Cray has invested decades in a robust software tool chain development, and combined with years of “many-core” expertise, this returns great value for supporting the new device’s higher core counts, expanded threads per core, and the wider vector unit. To optimize code execution performance, Cray provides a software stack that accelerates time to insight, easing code analysis with the CrayPat and Apprentice tools, identifying bottlenecks, providing porting assistance recommendations via Reveal, and delivering the auto-vectorization advantages of the proven Cray compiler.  The compiler also supports optimization for parallelism via directive-based OpenMP programming (making use of ~10x more threads) and AVX-512 instructions of double wide vector length (up to an 8x speed increase). The Cray performance-enhancing software tools really optimize the silicon innovations of the Intel® Xeon PhiTM processors.

The Intel High Speed Memory can be configured as a cache or as a directly addressable fast memory, and Cray has created a flexible software feature to enable a user to configure the nodes at job launch. This capability enables Cray XC supercomputers to support a spectrum of use-modes that span from new code creation, to application tuning, to re-building, and all the way to merely loading preexisting ISV codes and executing.
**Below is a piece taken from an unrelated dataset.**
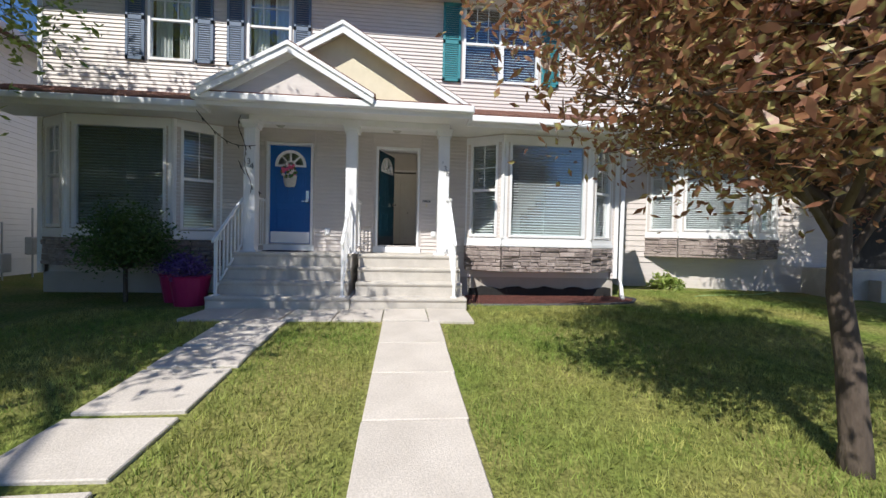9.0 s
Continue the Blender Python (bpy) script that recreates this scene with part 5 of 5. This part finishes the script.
def far_house(label, at, turn, W, D, eave, wallm, roofm, hip=True, rise=2.4, gables=(), windows=(), right=(), left=(), garage=(), porch=None, bays=(), shutters=None, laps_on=False, canted=()):
    """A house whose front runs along local x (0..W) and whose depth is local y (0..D). windows: (x, z, w, h) on the front; right and left: on the sides."""
    h = empty("house", (0, 0, 0), label, "house", "neighbouring houses")
    o = boxes("wall", wallm, [(0, W, 0, D, -0.4, eave)], None, 0)
    o.parent = h
    if laps_on:
        bm = bmesh.new()
        z = 0.45
        while z < eave - 0.05:
            prism(bm, [(-0.002, z), (-0.022, z + 0.004), (-0.006, z + 0.15), (-0.002, z + 0.15)], "x", 0, W)
            for x0, s in ((0, -1), (W, 1)):
                prism(bm, [(x0 + s * 0.002, z), (x0 + s * 0.022, z + 0.004), (x0 + s * 0.006, z + 0.15), (x0 + s * 0.002, z + 0.15)], "y", 0, D)
            z += 0.152
        o = part("siding", bm, wallm, kind="stuff")
        o.parent = h
    ov = 0.45
    bm = bmesh.new()
    if hip:
        ri = min(W, D) / 2
        a, b = ((ri, D / 2), (W - ri, D / 2)) if W > D else ((W / 2, ri), (W / 2, D - ri))
        c = [(-ov, -ov, eave), (W + ov, -ov, eave), (W + ov, D + ov, eave), (-ov, D + ov, eave)]
        ra, rb = (a[0], a[1], eave + rise), (b[0], b[1], eave + rise)
        vs = [bm.verts.new(p) for p in c + [ra, rb]]
        for f in ((0, 1, 5, 4), (1, 2, 5), (2, 3, 4, 5), (3, 0, 4)) if W > D else ((0, 1, 4), (1, 2, 5, 4), (2, 3, 5), (3, 0, 4, 5)):
            bm.faces.new([vs[i] for i in f])
        bm.faces.new(vs[3::-1])
    else:
        prism(bm, [(-ov, eave - 0.05), (W / 2, eave + rise), (W + ov, eave - 0.05), (W + ov, eave + 0.08), (W / 2, eave + rise + 0.14), (-ov, eave + 0.08)], "y", -ov, D + ov)
        prism(bm, [(0, eave - 0.01), (W / 2, eave + rise - 0.02), (W, eave - 0.01)], "y", 0.0, D)
    part("roof", bm, roofm).parent = h
    if not hip:
        bm = bmesh.new()
        for s in (-1, 1):
            prism(bm, [(W / 2 + s * (W / 2 + ov), eave - 0.09), (W / 2, eave + rise - 0.02), (W / 2, eave + rise + 0.15), (W / 2 + s * (W / 2 + ov), eave + 0.09)], "y", -ov - 0.04, -ov - 0.004)
        part("rake_board", bm, TRIM).parent = h
        bm = bmesh.new()
        prism(bm, [(W * 0.15, eave + 0.15), (W / 2, eave + rise * 0.86), (W * 0.85, eave + 0.15)], "y", -0.03, 0.0)
        part("gable_face", bm, CREAM).parent = h
    o = boxes("gutter", TRIM, [(-ov - 0.02, W + ov + 0.02, -ov - 0.09, -ov, eave - 0.12, eave + 0.02), (-ov - 0.09, -ov, -ov, D + ov, eave - 0.12, eave + 0.02), (W + ov, W + ov + 0.09, -ov, D + ov, eave - 0.12, eave + 0.02)] if hip else [(-ov - 0.09, -ov, -ov, D + ov, eave - 0.15, eave), (W + ov, W + ov + 0.09, -ov, D + ov, eave - 0.15, eave)], None, 0)
    o.parent = h
    for gx, half, z, rs, out in gables:
        for s in (-1, 1):
            bm = bmesh.new()
            prism(bm, [(gx + s * (half + 0.25), z), (gx, z + rs), (gx, z + rs + 0.1), (gx + s * (half + 0.25), z + 0.1)], "y", -out - 0.4, D * 0.45)
            part("roof_slope", bm, roofm).parent = h
            bm = bmesh.new()
            prism(bm, [(gx + s * (half + 0.25), z - 0.06), (gx, z + rs - 0.06), (gx, z + rs + 0.11), (gx + s * (half + 0.25), z + 0.11)], "y", -out - 0.44, -out - 0.404)
            part("rake_board", bm, TRIM).parent = h
        bm = bmesh.new()
        prism(bm, [(gx - half, z), (gx, z + rs * 0.97), (gx + half, z)], "y", -out, D * 0.3)
        if out > 0.3:
            box(bm, gx - half, gx + half, -out, 0.0, -0.3, z)
        part("gable_front", bm, wallm if out > 0.3 else CREAM).parent = h

    def window(face, p, z, w, hh, out=0.0, sh=None, pane=DARKPANE):
        def q(a0, a1, d0, d1, z0, z1):
            if face == "front":
                return (a0, a1, -out - d1, -out - d0, z0, z1)
            if face == "right":
                return (W + d0, W + d1, a0, a1, z0, z1)
            return (-d1, -d0, a0, a1, z0, z1)
        wd = empty("window", (0, 0, 0), "", "")
        wd.parent = h
        f = 0.07
        boxes("frame", TRIM, [q(p, p + w, 0, 0.05, z, z + f), q(p, p + w, 0, 0.05, z + hh - f, z + hh), q(p, p + f, 0, 0.05, z + f, z + hh - f), q(p + w - f, p + w, 0, 0.05, z + f, z + hh - f), q(p + f, p + w - f, 0, 0.04, z + hh / 2 - 0.03, z + hh / 2 + 0.03)], None, 0).parent = wd
        boxes("pane", pane, [q(p + f, p + w - f, 0.0, 0.02, z + f, z + hh - f)], None, 0).parent = wd
        if sh:
            for a0 in (p - 0.42, p + w + 0.06):
                boxes("shutter", sh, [q(a0, a0 + 0.36, 0.0, 0.045, z, z + hh)] + [q(a0 + 0.04, a0 + 0.32, 0.045, 0.055, z + 0.08 * k + 0.1, z + 0.08 * k + 0.14) for k in range(int((hh - 0.2) / 0.08))], None, 0).parent = h
    for wq in windows:
        window("front", *wq[:4], wq[4] if len(wq) > 4 else 0.0, shutters)
    for wq in right:
        window("right", *wq, 0.0, shutters if eave > 4 else None)
    for wq in left:
        window("left", *wq, 0.0, shutters if eave > 4 else None)
    for gx, gw in garage:
        lst = [(gx, gx + gw, -0.05, -0.005, 0.02 + 0.53 * k, 0.53 + 0.53 * k) for k in range(4)]
        o = boxes("garage_door", TRIM, lst, None, 0.01)
        o.parent = h
    if porch:
        px0, px1, pd, pz = porch
        bm = bmesh.new()
        slab(bm, [(px0 - 0.3, -pd - 0.3, pz), (px1 + 0.3, -pd - 0.3, pz), (px1 + 0.3, 0, pz + 0.9), (px0 - 0.3, 0, pz + 0.9)], 0.12)
        part("porch_roof", bm, roofm).parent = h
        boxes("porch_fascia", TRIM, [(px0 - 0.3, px1 + 0.3, -pd - 0.34, -pd - 0.26, pz - 0.22, pz)], None, 0.005).parent = h
        boxes("porch_floor", STEPS, [(px0, px1, -pd, 0, -0.3, 0.45), (px0 + 0.6, px1 - 0.6, -pd - 0.35, -pd, -0.3, 0.25)], None, 0.01).parent = h
        for cx in (px0 + 0.12, px1 - 0.12):
            boxes("column", TRIM, [(cx - 0.12, cx + 0.12, -pd + 0.05, -pd + 0.29, 0.45, pz - 0.1)], None, 0.006).parent = h
        boxes("door", DARK, [((px0 + px1) / 2 - 0.45, (px0 + px1) / 2 + 0.45, -0.05, -0.003, 0.45, 2.5)], None, 0.005).parent = h
    for b0, b1 in bays:
        bm = bmesh.new()
        prism(bm, [(b0, 0), (b0 + 0.6, -0.5), (b1 - 0.6, -0.5), (b1, 0)], "z", 0.6, 3.4)
        part("bay", bm, wallm).parent = h
        boxes("bay_sill", TRIM, [(b0 + 0.55, b1 - 0.55, -0.58, -0.5, 1.12, 1.28)], None, 0.004).parent = h
        bm = bmesh.new()
        rng = random.Random(int(b0 * 10))
        for k in range(8):
            s = b0 + 0.6
            while s < b1 - 0.6:
                w = min(rng.uniform(0.2, 0.5), b1 - 0.6 - s)
                box(bm, s + 0.005, s + w - 0.005, -0.53 - rng.uniform(0, 0.05), -0.5, 0.6 + 0.065 * k + 0.004, 0.66 + 0.065 * k)
                s += w
        part("stonework", bm, STONE, kind="stuff").parent = h
        window("front", b0 + 0.72, 1.3, (b1 - b0 - 1.44), 2.0, 0.5, None, PALEPANE)
        bm = bmesh.new()
        slab(bm, [(b0 - 0.3, -0.95, 3.45), (b1 + 0.3, -0.95, 3.45), (b1 + 0.3, 0, 3.95), (b0 - 0.3, 0, 3.95)], 0.1)
        part("bay_roof", bm, roofm).parent = h
        boxes("bay_fascia", TRIM, [(b0 - 0.3, b1 + 0.3, -1.0, -0.94, 3.28, 3.47)], None, 0.004).parent = h
    for b0, b1 in canted:                         # full bays like those of the duplex, turned to this front
        tmp = new("bay_window")
        bay(-b0, -b1, 0.0, -0.44, 0.62, tmp, wallm, False)
        for c in list(tmp.children):
            c.parent = h
            c.matrix_parent_inverse = pose(0, 0, 0, 0, 0, 90)
        bpy.data.objects.remove(tmp)
        boxes("bay_soffit", SOFFIT, [(b0 - 0.3, b1 + 0.3, -0.95, 0, 3.44, 3.47)], None, 0).parent = h
        boxes("bay_fascia", TRIM, [(b0 - 0.3, b1 + 0.3, -1.03, -0.95, 3.42, 3.60)], None, 0.006).parent = h
        bm = bmesh.new()
        slab(bm, [(b0 - 0.3, -1.0, 3.61), (b1 + 0.3, -1.0, 3.61), (b1 + 0.3, 0, 4.05), (b0 - 0.3, 0, 4.05)], 0.1)
        part("bay_roof", bm, roofm).parent = h
    h.matrix_world = pose(at[0], at[1], at[2], 0, 0, turn)
    return h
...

Optimizing codes with the best-in-class software tools and identifying the optimal configuration of multi-core/many-core and memory assignment for a specific application will result in more performant execution. Better system performance and memory bandwidth means faster time to results, more iterations per research session, and/or more codes run in any given period of time. In the end, use one heterogeneous Cray® XC™ supercomputer and “adapt” the best compute configuration of “multi-core” and/or “many-core” processors for your specific application needs.